The first version of the program was a non-threaded one, which would, in an infinite loop, publish the data if necessary then read. It showed the same error amount.

I launched both programs on jetpack 4.6.2 for 10 minutes, no serial errors were detected even when under load.

I tried to run at 115200, I get less errors (down to 1 crc error every minute, which is a nice improvement). However if I increase the cpu load by launching a total of 3 terminals running the watch command above, causing15% cpu load, errors start to rise again.

Since for this loopback test we are using the same serial device, I would believe RX and TX are using the same clock, meaning any clock deviation would be common for both pins?

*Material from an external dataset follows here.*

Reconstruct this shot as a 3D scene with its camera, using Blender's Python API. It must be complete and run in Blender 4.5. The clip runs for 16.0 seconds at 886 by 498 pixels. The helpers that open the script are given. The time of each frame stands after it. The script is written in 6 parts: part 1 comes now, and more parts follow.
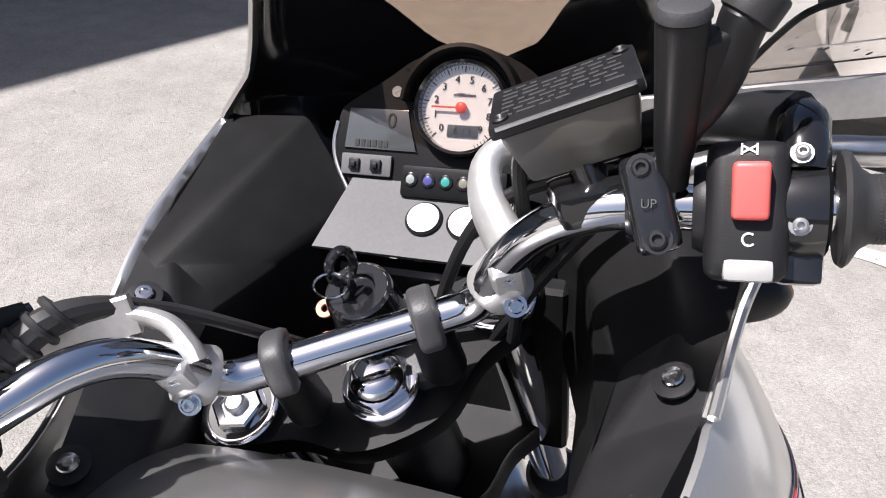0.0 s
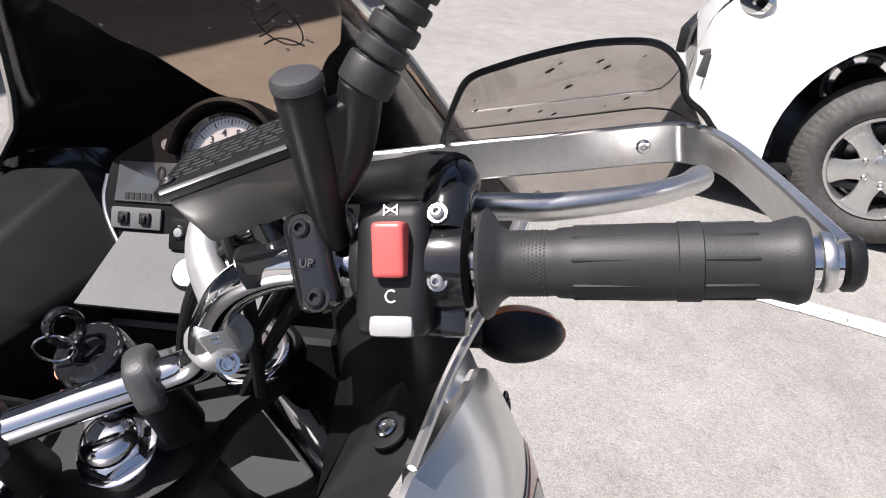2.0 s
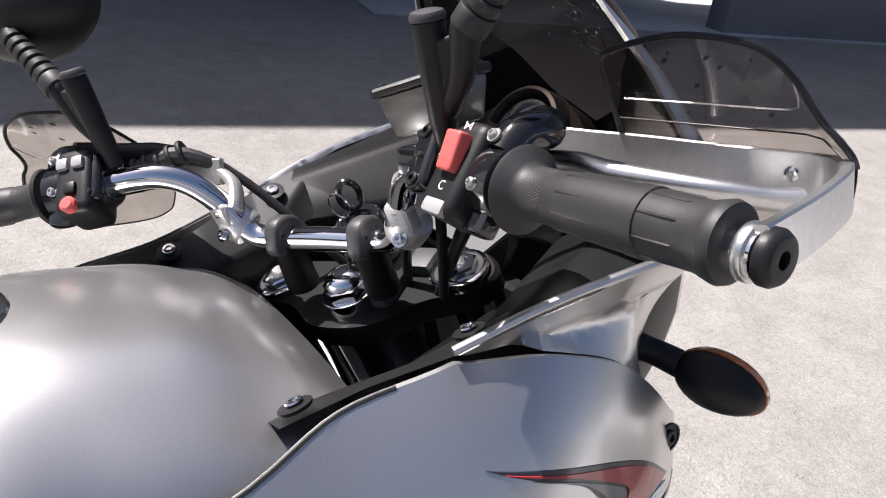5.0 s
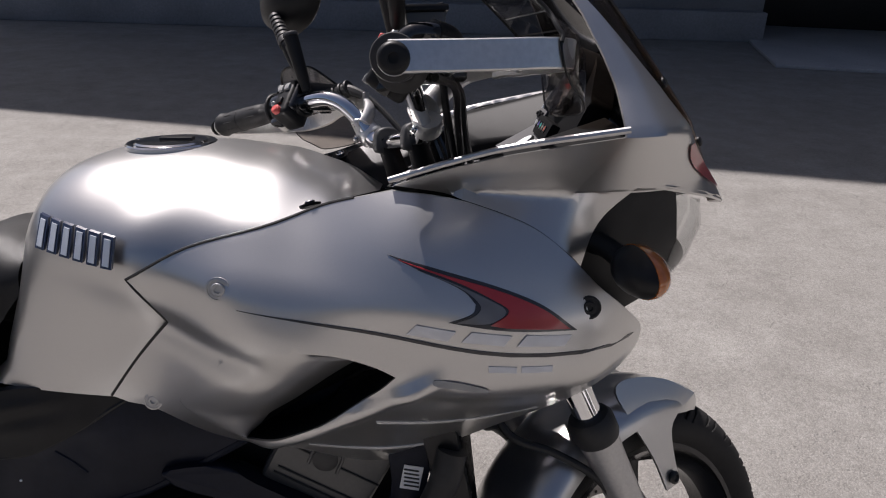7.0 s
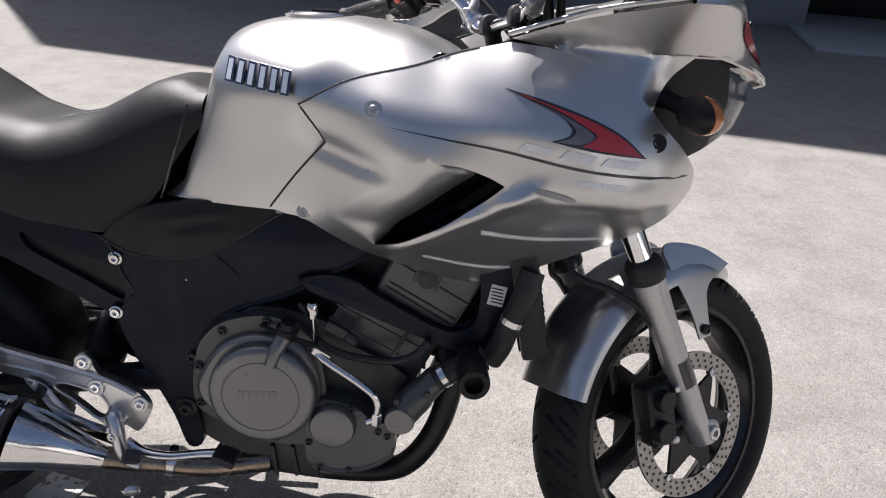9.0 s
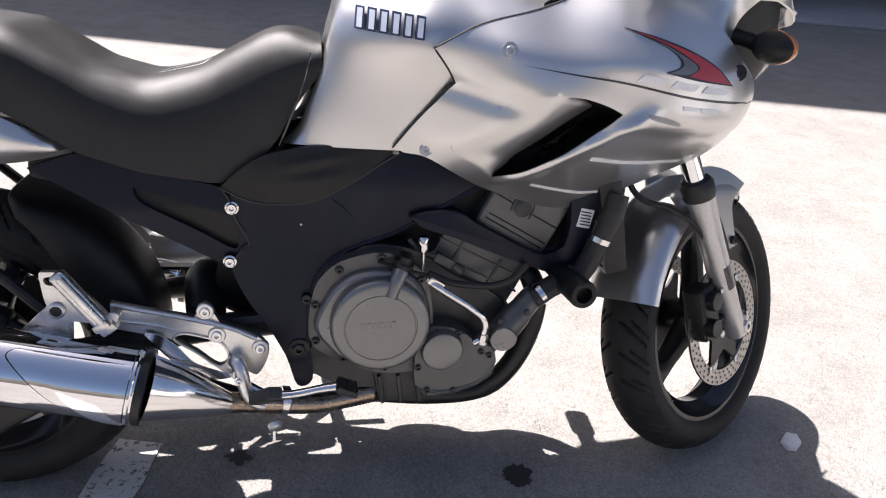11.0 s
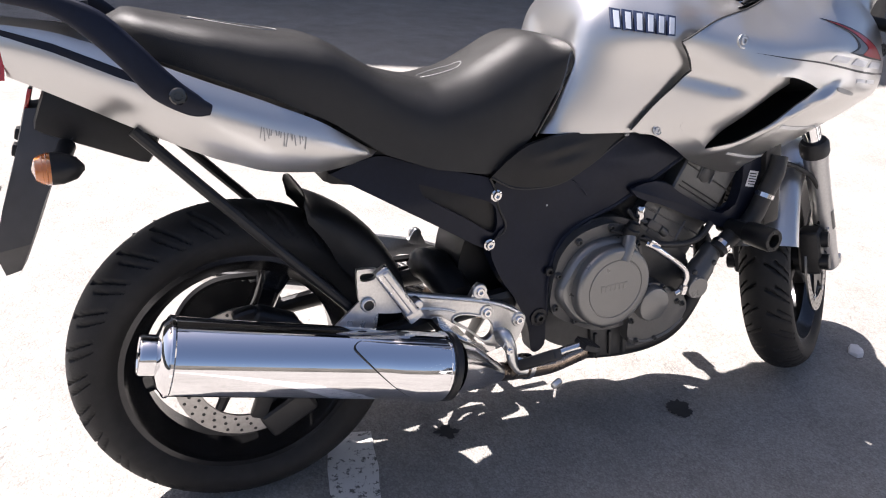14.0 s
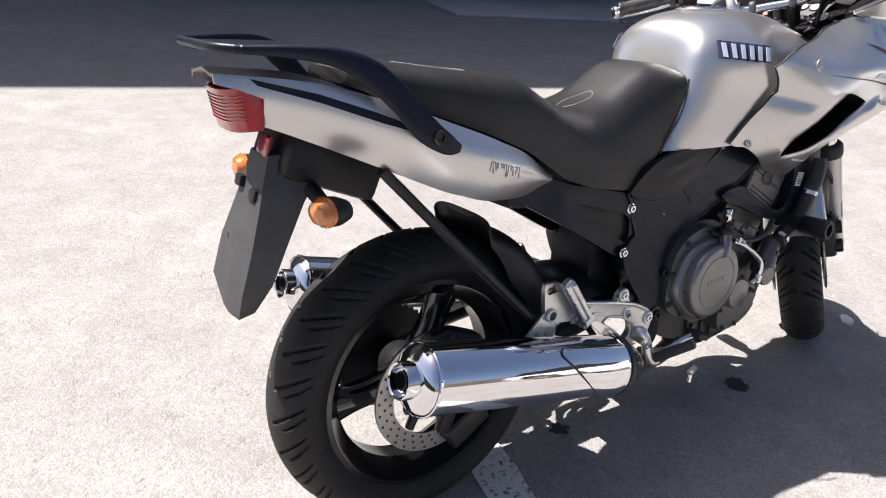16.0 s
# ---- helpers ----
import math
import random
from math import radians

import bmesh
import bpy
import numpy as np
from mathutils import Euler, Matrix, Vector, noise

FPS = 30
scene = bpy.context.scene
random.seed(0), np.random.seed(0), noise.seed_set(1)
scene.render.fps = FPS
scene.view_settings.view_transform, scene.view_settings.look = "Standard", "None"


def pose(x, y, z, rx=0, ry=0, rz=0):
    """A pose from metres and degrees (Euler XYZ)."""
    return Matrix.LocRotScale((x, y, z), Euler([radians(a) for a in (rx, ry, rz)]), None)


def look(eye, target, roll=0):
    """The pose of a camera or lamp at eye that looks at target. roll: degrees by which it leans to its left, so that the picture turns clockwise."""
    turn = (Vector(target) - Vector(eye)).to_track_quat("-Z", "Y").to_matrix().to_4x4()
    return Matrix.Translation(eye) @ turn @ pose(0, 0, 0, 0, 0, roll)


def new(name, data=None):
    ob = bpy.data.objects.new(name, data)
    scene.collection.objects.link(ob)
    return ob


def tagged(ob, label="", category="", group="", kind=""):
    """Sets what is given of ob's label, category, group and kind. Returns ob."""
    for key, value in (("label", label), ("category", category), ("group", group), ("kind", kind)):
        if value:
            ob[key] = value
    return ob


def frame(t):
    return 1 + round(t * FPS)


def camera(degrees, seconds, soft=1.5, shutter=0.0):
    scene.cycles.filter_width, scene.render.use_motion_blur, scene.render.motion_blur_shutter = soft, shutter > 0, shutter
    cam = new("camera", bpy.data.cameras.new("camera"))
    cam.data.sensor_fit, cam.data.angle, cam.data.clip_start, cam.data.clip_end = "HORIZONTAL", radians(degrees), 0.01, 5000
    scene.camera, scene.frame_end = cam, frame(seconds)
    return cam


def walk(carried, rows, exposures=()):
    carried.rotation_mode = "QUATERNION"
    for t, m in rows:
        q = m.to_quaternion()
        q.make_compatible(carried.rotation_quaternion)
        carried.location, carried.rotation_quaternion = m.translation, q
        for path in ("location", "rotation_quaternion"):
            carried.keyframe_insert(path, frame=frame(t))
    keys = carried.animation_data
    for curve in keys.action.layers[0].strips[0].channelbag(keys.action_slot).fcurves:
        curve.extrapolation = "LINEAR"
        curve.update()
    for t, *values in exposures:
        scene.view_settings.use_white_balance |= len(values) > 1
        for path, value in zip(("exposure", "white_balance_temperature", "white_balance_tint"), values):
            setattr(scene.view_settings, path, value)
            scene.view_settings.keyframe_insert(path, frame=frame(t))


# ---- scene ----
cam = camera(63.97, 16.0, soft=1.08)
walk(cam, [
    (0, pose(0.7998, -0.0130, 1.2794, 57.779, -3.490, -71.840)),
    (0.5, pose(0.7952, -0.0391, 1.3011, 60.426, -3.794, -73.153)),
    (1, pose(0.8055, -0.0702, 1.3052, 61.115, -4.582, -76.846)),
    (1.5, pose(0.8120, -0.1020, 1.3017, 61.701, -5.963, -78.996)),
    (2, pose(0.8275, -0.1209, 1.3005, 61.372, -5.817, -78.905)),
    (2.5, pose(0.8474, -0.1414, 1.3089, 61.049, -5.272, -76.085)),
    (3, pose(0.8495, -0.1478, 1.2977, 60.427, -7.024, -70.576)),
    (3.5, pose(0.8291, -0.1662, 1.2952, 60.992, -7.357, -66.749)),
    (4, pose(0.8194, -0.2041, 1.2856, 60.060, -6.755, -60.350)),
    (4.5, pose(0.8334, -0.2782, 1.2944, 61.544, -6.663, -48.226)),
    (4.7, pose(0.8396, -0.3130, 1.2921, 61.868, -6.861, -42.193)),
    (6.8, pose(1.1003, -0.7605, 1.2721, 65.045, -1.845, -2.714)),
    (7, pose(1.1353, -0.7801, 1.2662, 64.979, -1.136, -1.334)),
    (7.5, pose(1.1593, -0.8411, 1.2362, 63.710, -1.875, 1.943)),
    (8, pose(1.1339, -0.9316, 1.2106, 64.002, -1.365, 3.924)),
    (8.5, pose(1.0864, -1.0389, 1.2077, 64.566, -2.254, 1.479)),
    (9, pose(1.0294, -1.0655, 1.1808, 63.371, -3.404, 1.608)),
    (9.2, pose(0.9980, -1.0537, 1.1611, 62.498, -1.933, 1.076)),
    (11.3, pose(0.5593, -1.1815, 1.1380, 62.074, -5.659, -11.418)),
    (11.5, pose(0.5156, -1.1667, 1.1269, 62.560, -5.959, -12.567)),
    (12, pose(0.4230, -1.0948, 1.1230, 61.215, -4.323, -14.692)),
    (12.5, pose(0.3137, -1.0521, 1.1120, 61.810, -4.530, -16.855)),
    (13, pose(0.1690, -1.0744, 1.1382, 62.304, -5.072, -19.567)),
    (13.5, pose(0.0029, -1.1308, 1.1382, 62.447, -1.783, -23.448)),
    (14, pose(-0.1137, -1.1178, 1.1335, 62.388, -4.493, -23.184)),
    (14.5, pose(-0.2285, -1.0392, 1.1228, 62.335, -3.251, -27.548)),
    (15, pose(-0.3345, -0.9686, 1.1178, 62.052, -3.097, -29.015)),
    (15.5, pose(-0.4903, -0.9484, 1.1306, 61.904, -4.275, -31.644)),
    (16, pose(-0.6522, -0.9318, 1.1491, 64.290, -5.045, -34.658)),
], [(0.0, 1.25, 6200, 15), (3.0, 1.11, 6200, 15), (4.5, 1.33, 6250, 16), (7.0, 0.38, 6300, 17), (9.0, 1.0, 6250, 15), (11.4, 1.80, 6350, 17), (12.0, 1.94, 6350, 17), (14.0, 1.82, 6350, 17), (16.0, 1.47, 6300, 16)])

# ---- light ----
SUN_WAY = Vector((-0.59 * 0.53, 0.81 * 0.53, 0.848)).normalized()
world = bpy.data.worlds.new("sky")
scene.world = world
world.use_nodes = True
wn = world.node_tree
sky = wn.nodes.new("ShaderNodeTexSky")
sky.sky_type = "NISHITA"
sky.sun_disc = False
sky.sun_elevation = math.asin(SUN_WAY.z)
sky.sun_rotation = math.atan2(SUN_WAY.x, SUN_WAY.y)
sky.air_density, sky.dust_density = 0.9, 3.0
wn.nodes["Background"].inputs[1].default_value = 0.048
wn.links.new(sky.outputs[0], wn.nodes["Background"].inputs[0])
sun_data = bpy.data.lights.new("sun", "SUN")
sun_data.energy, sun_data.angle, sun_data.color = 4.6, radians(0.55), (1.0, 0.95, 0.88)
sun = new("sun", sun_data)
sun.matrix_world = look(SUN_WAY * 20, (0, 0, 0))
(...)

I tested on two different NX modules, I obtain the same behaviour, I guess anyone should be able to reproduce the issue. I can post the source code of the program if it helps.

Thank you very much for your help!

I can’t confirm it, but you are probably correct about the clock deviation not mattering in loopback. You mentioned the 200 Hz send rate. When sending at 200 Hz does it wait until receive has completed before sending more data? It does sound like a software error, but it isn’t one that will be easy to find, and anything known to trigger this might matter. We know it only matters on JetPack 5.x, but it is good to compare and verify each failure as not failing on 4.x as well (what you’ve listed is useful, keep doing the comparisons of 4.x and 5.x).

After you’ve run this for a 10 minutes on both 4.x and 5.x, can you post a copy of “/proc/interrupts”? I just want to see if they are using the same core, and what the statistics might show.

I’m hoping you have both a 4.x and 5.x board rather than having to flash fresh each time. We could probably skip some of the 4.x steps if you have to reflash each time.

So yes, being able to reproduce it matters, including exact releases used (actual flashed content version is found via “head -n 1 /etc/nv_tegra_release”).